- Written instruction: Return only the stretch of the material below that begins with the line containing "made[o] = o.copy()" and ends with the line containing "scene.view_settings.keyframe_insert(path, frame=frame(t))", exactly; both of those lines belong to it.

─── Entries shown

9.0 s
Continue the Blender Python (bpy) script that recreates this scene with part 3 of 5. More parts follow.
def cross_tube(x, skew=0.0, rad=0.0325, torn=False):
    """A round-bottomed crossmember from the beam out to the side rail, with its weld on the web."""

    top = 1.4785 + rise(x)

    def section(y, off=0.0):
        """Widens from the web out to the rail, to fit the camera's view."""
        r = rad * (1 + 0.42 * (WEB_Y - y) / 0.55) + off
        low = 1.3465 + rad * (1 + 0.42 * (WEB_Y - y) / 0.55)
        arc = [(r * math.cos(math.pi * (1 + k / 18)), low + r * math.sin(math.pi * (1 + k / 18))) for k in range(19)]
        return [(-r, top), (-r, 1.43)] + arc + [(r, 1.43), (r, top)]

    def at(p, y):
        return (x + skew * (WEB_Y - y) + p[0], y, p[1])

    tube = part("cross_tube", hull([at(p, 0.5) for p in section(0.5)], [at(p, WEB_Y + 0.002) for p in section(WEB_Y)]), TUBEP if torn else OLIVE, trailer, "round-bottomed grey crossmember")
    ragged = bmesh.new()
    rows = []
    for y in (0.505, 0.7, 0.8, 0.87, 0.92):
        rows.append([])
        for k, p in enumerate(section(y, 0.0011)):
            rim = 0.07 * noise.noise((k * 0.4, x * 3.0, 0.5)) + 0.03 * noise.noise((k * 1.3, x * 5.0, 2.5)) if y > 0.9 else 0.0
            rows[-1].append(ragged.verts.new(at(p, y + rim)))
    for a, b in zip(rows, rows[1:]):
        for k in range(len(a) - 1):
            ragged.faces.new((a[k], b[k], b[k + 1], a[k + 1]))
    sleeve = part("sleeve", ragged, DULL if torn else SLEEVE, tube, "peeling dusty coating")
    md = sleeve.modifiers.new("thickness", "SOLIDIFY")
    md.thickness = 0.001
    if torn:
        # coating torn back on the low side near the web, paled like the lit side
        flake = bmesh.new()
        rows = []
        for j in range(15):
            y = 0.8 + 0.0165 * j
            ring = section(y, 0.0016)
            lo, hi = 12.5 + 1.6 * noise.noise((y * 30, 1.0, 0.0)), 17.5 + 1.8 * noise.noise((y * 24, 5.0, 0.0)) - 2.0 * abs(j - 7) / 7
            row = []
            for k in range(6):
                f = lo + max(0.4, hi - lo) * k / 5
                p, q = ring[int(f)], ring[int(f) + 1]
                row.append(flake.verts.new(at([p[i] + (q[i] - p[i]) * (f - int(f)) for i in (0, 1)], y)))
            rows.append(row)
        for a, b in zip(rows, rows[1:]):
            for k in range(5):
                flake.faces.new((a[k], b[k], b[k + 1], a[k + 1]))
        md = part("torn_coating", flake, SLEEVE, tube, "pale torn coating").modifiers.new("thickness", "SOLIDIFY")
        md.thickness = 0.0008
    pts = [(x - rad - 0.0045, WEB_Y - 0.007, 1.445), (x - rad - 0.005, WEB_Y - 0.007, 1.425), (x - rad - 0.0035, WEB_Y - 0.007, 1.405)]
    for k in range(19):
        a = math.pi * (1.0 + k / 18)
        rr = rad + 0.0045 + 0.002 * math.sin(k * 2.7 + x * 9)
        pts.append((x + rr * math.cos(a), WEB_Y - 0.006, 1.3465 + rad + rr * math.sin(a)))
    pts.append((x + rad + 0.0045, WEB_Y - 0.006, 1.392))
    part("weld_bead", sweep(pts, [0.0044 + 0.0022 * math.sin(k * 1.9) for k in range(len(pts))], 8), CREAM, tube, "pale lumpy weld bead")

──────
─── Entries shown

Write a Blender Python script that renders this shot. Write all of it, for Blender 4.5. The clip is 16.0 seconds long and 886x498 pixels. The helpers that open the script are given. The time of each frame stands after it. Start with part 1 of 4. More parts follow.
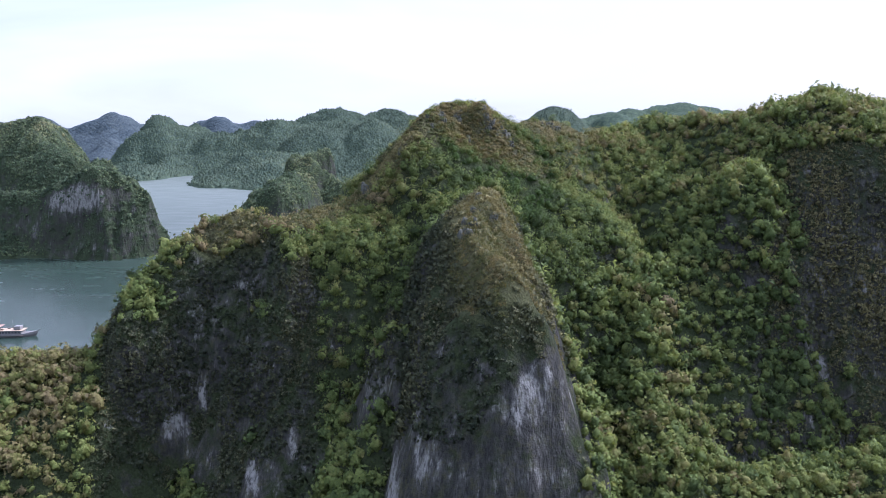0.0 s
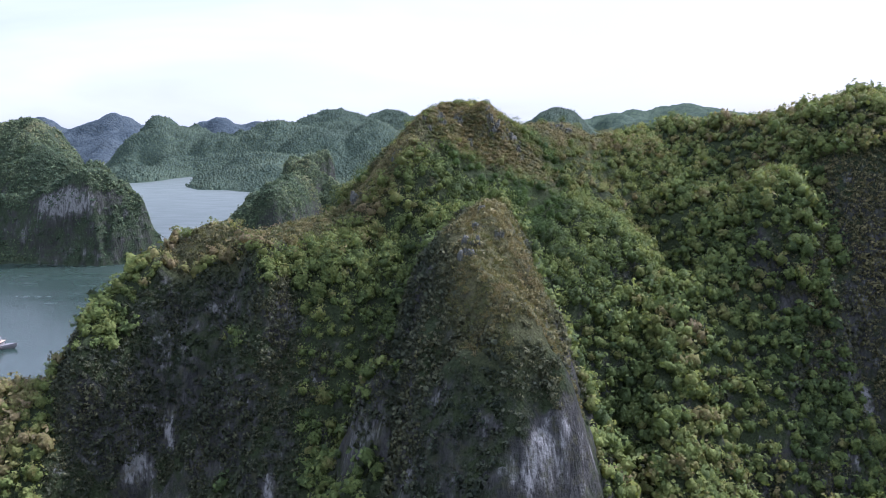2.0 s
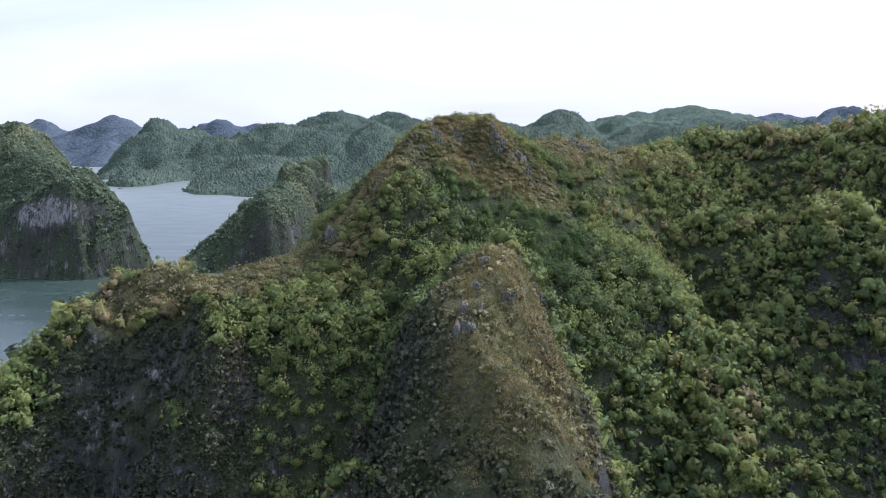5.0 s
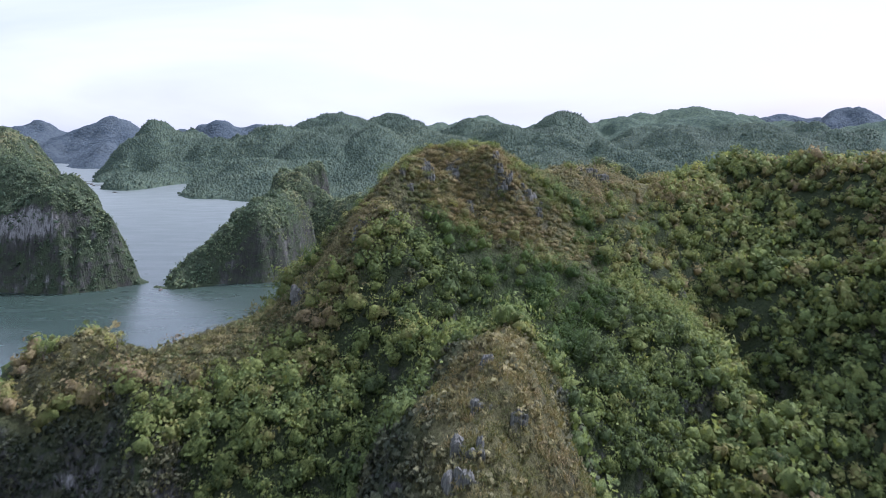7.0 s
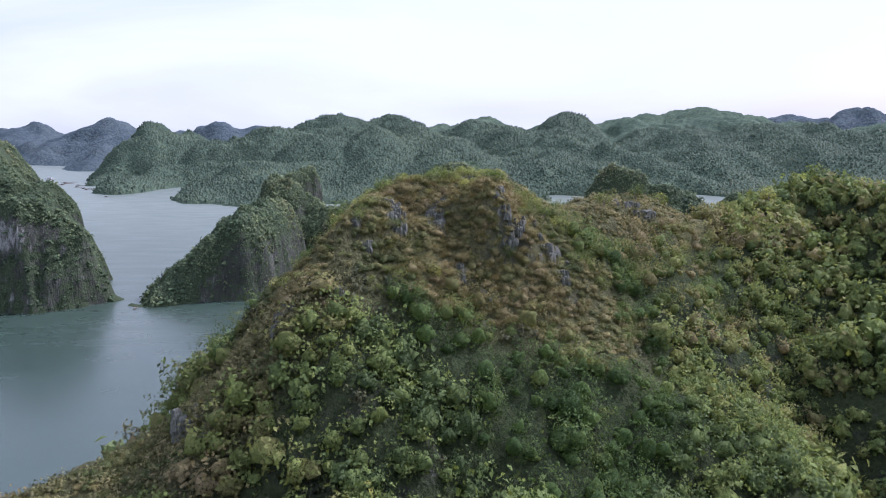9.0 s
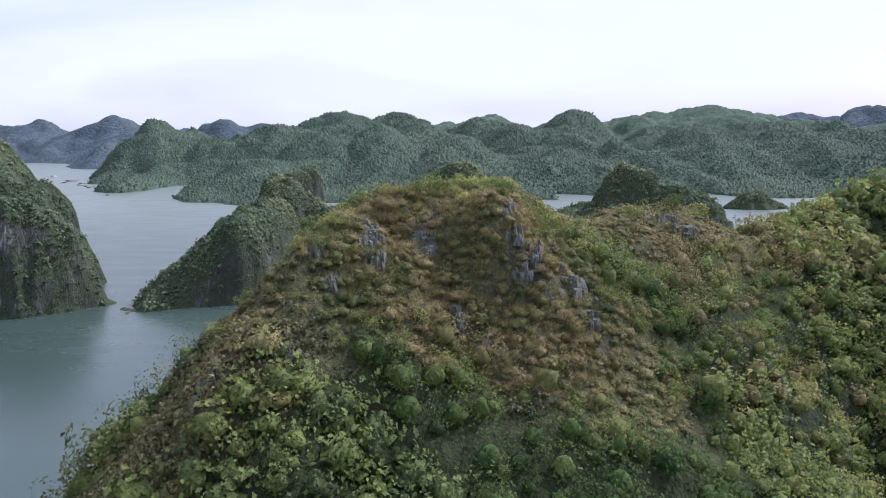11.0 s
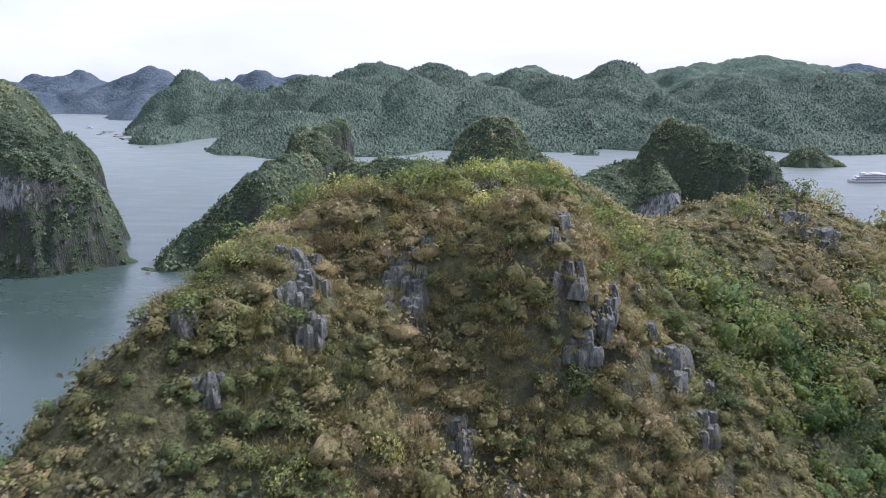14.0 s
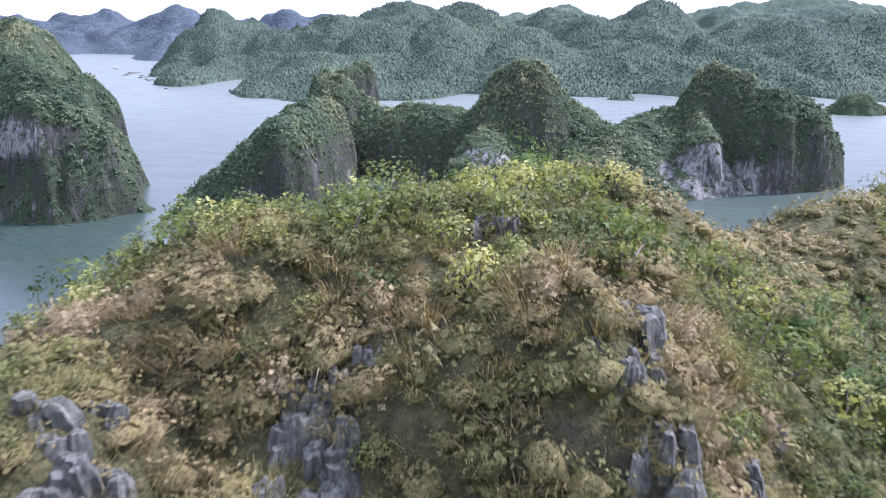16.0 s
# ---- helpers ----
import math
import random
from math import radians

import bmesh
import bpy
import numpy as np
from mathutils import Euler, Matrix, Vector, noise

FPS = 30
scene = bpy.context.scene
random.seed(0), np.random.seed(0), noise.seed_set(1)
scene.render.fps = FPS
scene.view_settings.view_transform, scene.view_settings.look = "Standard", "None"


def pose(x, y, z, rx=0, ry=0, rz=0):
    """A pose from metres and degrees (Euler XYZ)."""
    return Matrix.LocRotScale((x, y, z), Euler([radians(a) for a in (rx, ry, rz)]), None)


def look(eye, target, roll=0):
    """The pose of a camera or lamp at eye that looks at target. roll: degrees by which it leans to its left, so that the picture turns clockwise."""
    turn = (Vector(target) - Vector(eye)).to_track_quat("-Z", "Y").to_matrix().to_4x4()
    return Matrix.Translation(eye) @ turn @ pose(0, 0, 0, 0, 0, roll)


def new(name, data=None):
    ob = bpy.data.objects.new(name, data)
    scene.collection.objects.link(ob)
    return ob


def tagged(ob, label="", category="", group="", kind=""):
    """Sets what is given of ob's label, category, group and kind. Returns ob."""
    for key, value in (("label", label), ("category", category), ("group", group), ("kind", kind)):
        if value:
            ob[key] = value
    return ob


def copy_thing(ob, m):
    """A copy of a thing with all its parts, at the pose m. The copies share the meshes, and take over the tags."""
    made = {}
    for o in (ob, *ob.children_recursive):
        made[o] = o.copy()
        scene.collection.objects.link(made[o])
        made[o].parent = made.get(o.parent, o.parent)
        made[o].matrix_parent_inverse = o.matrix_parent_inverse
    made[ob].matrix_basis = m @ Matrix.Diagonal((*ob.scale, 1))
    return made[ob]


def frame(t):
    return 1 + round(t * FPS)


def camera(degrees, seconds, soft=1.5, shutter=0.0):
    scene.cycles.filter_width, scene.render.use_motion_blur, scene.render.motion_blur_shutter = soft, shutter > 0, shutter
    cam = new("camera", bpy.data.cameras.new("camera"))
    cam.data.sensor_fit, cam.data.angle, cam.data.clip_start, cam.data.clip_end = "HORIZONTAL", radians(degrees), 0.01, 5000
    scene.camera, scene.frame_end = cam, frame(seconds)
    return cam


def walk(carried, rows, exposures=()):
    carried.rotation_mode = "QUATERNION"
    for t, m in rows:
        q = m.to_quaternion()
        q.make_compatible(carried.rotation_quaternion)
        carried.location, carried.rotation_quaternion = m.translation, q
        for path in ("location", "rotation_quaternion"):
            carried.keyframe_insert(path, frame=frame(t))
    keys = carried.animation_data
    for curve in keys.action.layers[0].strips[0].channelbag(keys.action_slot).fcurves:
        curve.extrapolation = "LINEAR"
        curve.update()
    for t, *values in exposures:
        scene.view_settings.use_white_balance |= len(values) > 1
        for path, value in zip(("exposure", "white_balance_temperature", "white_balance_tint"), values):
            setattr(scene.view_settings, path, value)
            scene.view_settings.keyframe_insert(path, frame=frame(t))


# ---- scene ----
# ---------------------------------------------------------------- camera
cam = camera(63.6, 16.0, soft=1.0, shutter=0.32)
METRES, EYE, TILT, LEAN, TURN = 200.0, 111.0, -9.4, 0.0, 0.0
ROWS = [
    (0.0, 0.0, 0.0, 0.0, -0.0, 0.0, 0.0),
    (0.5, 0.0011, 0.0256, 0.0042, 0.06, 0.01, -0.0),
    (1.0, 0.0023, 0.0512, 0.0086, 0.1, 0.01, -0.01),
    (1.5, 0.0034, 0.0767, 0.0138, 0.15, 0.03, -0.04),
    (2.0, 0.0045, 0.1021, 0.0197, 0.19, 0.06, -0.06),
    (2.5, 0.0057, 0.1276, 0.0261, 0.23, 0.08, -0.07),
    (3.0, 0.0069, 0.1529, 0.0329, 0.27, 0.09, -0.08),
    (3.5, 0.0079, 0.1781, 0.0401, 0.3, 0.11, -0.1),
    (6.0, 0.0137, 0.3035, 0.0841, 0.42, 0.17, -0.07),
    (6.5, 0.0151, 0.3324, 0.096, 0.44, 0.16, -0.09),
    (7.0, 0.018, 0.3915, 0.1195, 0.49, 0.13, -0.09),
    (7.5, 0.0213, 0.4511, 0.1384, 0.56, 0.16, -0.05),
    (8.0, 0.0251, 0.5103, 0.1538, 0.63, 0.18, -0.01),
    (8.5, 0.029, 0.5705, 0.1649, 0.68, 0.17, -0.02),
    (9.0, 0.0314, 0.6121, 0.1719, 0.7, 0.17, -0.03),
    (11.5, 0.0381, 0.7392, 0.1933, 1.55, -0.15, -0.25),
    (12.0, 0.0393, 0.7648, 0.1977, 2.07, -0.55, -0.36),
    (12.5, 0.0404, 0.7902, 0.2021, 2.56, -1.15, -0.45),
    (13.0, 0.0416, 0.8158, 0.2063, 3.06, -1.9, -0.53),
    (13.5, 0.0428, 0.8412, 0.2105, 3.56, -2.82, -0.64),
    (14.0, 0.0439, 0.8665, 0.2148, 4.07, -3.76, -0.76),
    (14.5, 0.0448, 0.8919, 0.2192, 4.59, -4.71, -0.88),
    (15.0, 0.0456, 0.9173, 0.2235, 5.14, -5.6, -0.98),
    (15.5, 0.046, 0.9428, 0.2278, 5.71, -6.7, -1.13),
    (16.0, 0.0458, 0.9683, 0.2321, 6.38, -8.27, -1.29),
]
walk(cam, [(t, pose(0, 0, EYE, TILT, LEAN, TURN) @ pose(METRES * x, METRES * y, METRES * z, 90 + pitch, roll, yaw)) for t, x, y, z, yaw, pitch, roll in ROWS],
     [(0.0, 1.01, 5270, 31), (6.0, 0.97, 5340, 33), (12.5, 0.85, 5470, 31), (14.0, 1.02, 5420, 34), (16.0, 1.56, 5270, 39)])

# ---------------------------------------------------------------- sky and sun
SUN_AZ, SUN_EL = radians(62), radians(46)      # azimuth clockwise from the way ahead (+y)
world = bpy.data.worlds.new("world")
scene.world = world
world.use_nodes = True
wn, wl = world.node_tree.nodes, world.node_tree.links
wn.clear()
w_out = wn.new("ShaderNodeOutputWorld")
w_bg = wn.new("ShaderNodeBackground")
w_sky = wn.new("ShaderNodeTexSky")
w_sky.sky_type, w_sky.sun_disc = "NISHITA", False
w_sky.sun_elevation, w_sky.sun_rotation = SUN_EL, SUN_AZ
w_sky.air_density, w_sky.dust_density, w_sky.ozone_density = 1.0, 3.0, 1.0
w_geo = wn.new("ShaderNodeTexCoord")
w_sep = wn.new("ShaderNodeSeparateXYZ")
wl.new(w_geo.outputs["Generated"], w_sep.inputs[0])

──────

- Reply:
        made[o] = o.copy()
        scene.collection.objects.link(made[o])
        made[o].parent = made.get(o.parent, o.parent)
        made[o].matrix_parent_inverse = o.matrix_parent_inverse
    made[ob].matrix_basis = m @ Matrix.Diagonal((*ob.scale, 1))
    return made[ob]


def frame(t):
    return 1 + round(t * FPS)


def camera(degrees, seconds, soft=1.5, shutter=0.0):
    scene.cycles.filter_width, scene.render.use_motion_blur, scene.render.motion_blur_shutter = soft, shutter > 0, shutter
    cam = new("camera", bpy.data.cameras.new("camera"))
    cam.data.sensor_fit, cam.data.angle, cam.data.clip_start, cam.data.clip_end = "HORIZONTAL", radians(degrees), 0.01, 5000
    scene.camera, scene.frame_end = cam, frame(seconds)
    return cam


def walk(carried, rows, exposures=()):
    carried.rotation_mode = "QUATERNION"
    for t, m in rows:
        q = m.to_quaternion()
        q.make_compatible(carried.rotation_quaternion)
        carried.location, carried.rotation_quaternion = m.translation, q
        for path in ("location", "rotation_quaternion"):
            carried.keyframe_insert(path, frame=frame(t))
    keys = carried.animation_data
    for curve in keys.action.layers[0].strips[0].channelbag(keys.action_slot).fcurves:
        curve.extrapolation = "LINEAR"
        curve.update()
    for t, *values in exposures:
        scene.view_settings.use_white_balance |= len(values) > 1
        for path, value in zip(("exposure", "white_balance_temperature", "white_balance_tint"), values):
            setattr(scene.view_settings, path, value)
            scene.view_settings.keyframe_insert(path, frame=frame(t))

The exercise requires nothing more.